GIVEN INFORMATION:
******

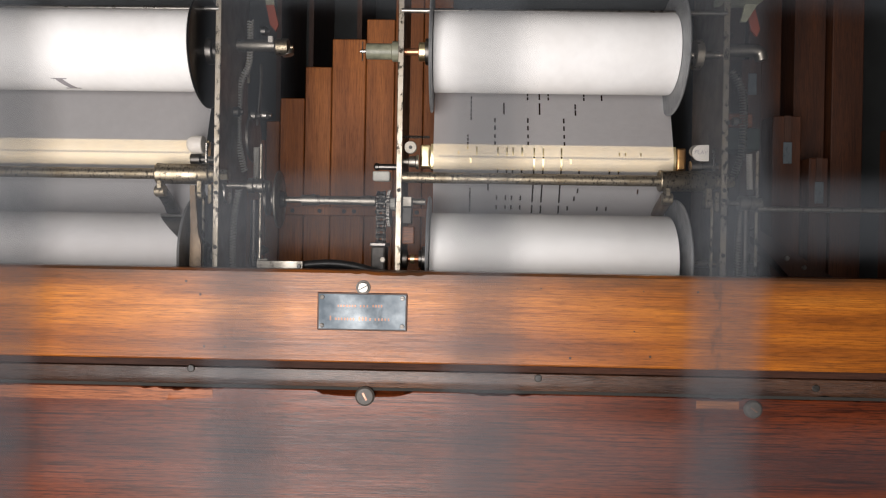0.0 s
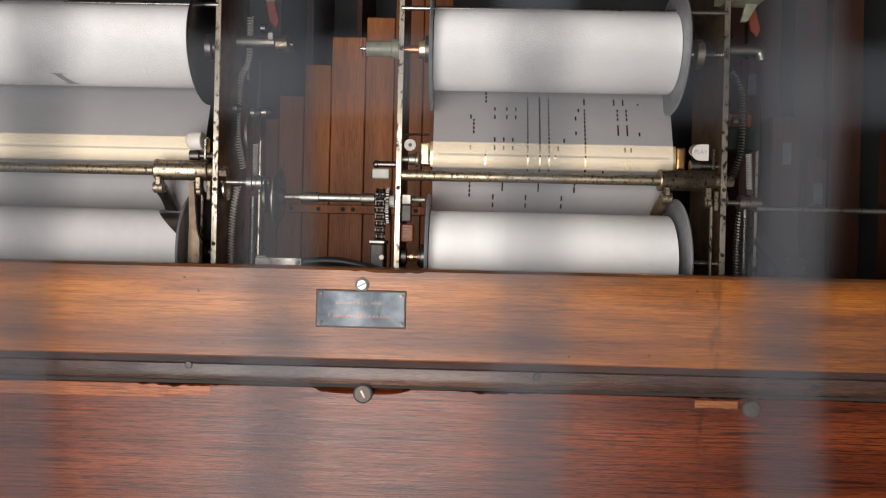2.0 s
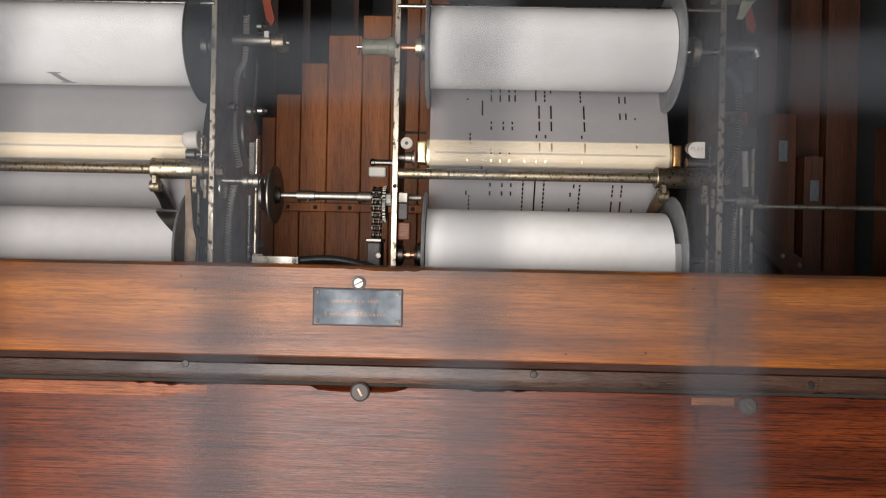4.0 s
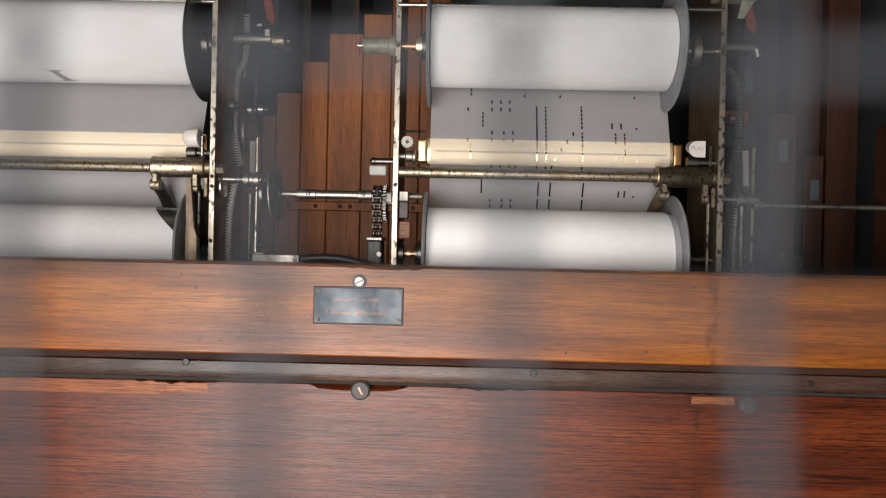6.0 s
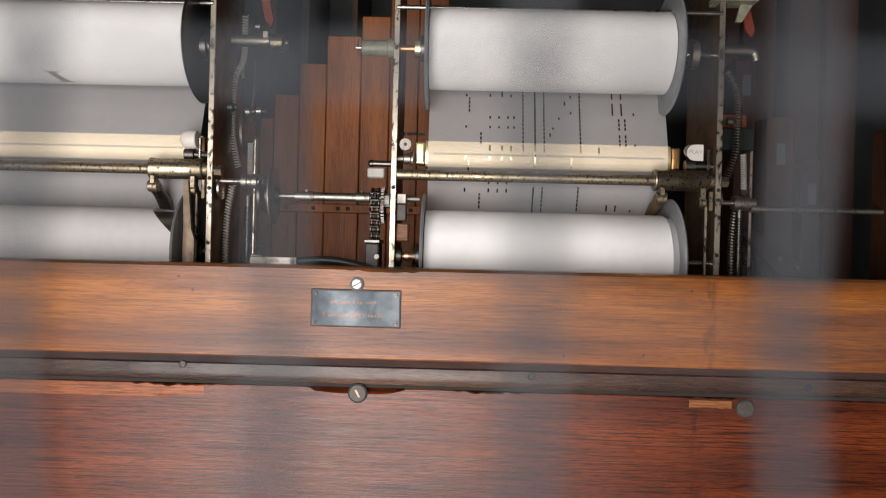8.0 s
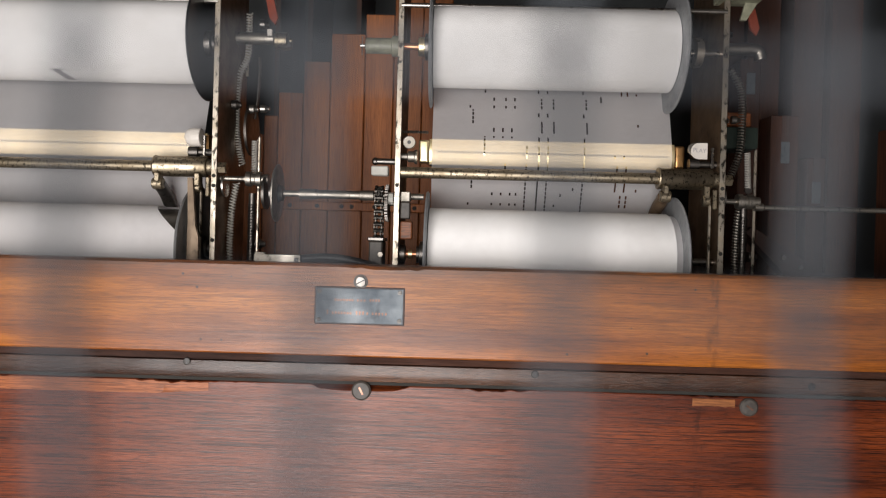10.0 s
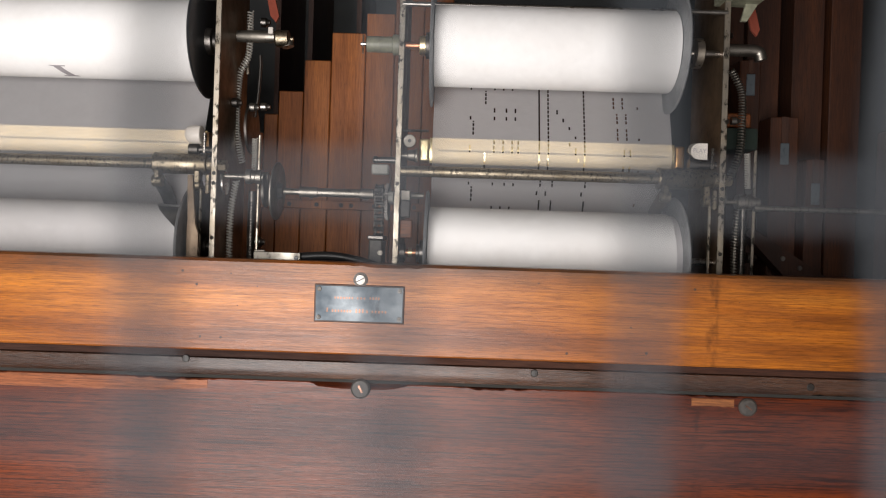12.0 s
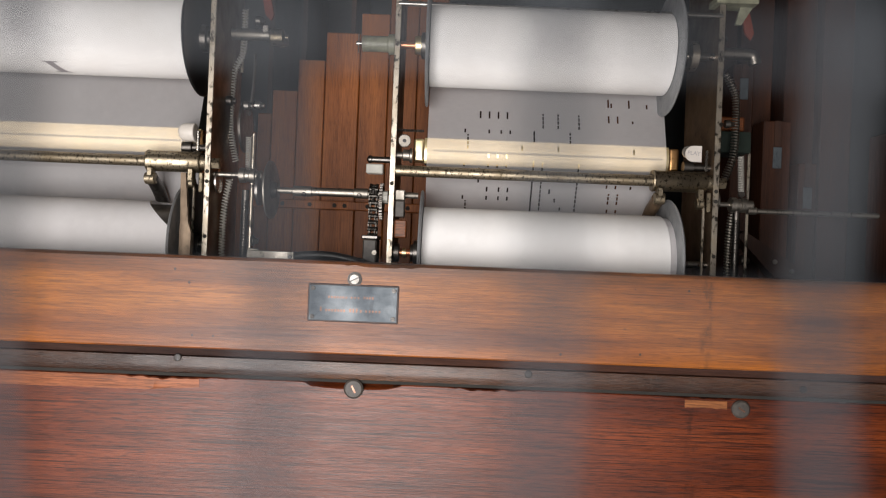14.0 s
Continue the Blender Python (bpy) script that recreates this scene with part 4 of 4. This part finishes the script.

******

Without including any pictures, reproduce the listing exactly.

SOLUTION FOR THIS EXERCISE:
0.0 s
2.0 s
4.0 s
6.0 s
8.0 s
10.0 s
12.0 s
14.0 s
Continue the Blender Python (bpy) script that recreates this scene with part 4 of 4. This part finishes the script.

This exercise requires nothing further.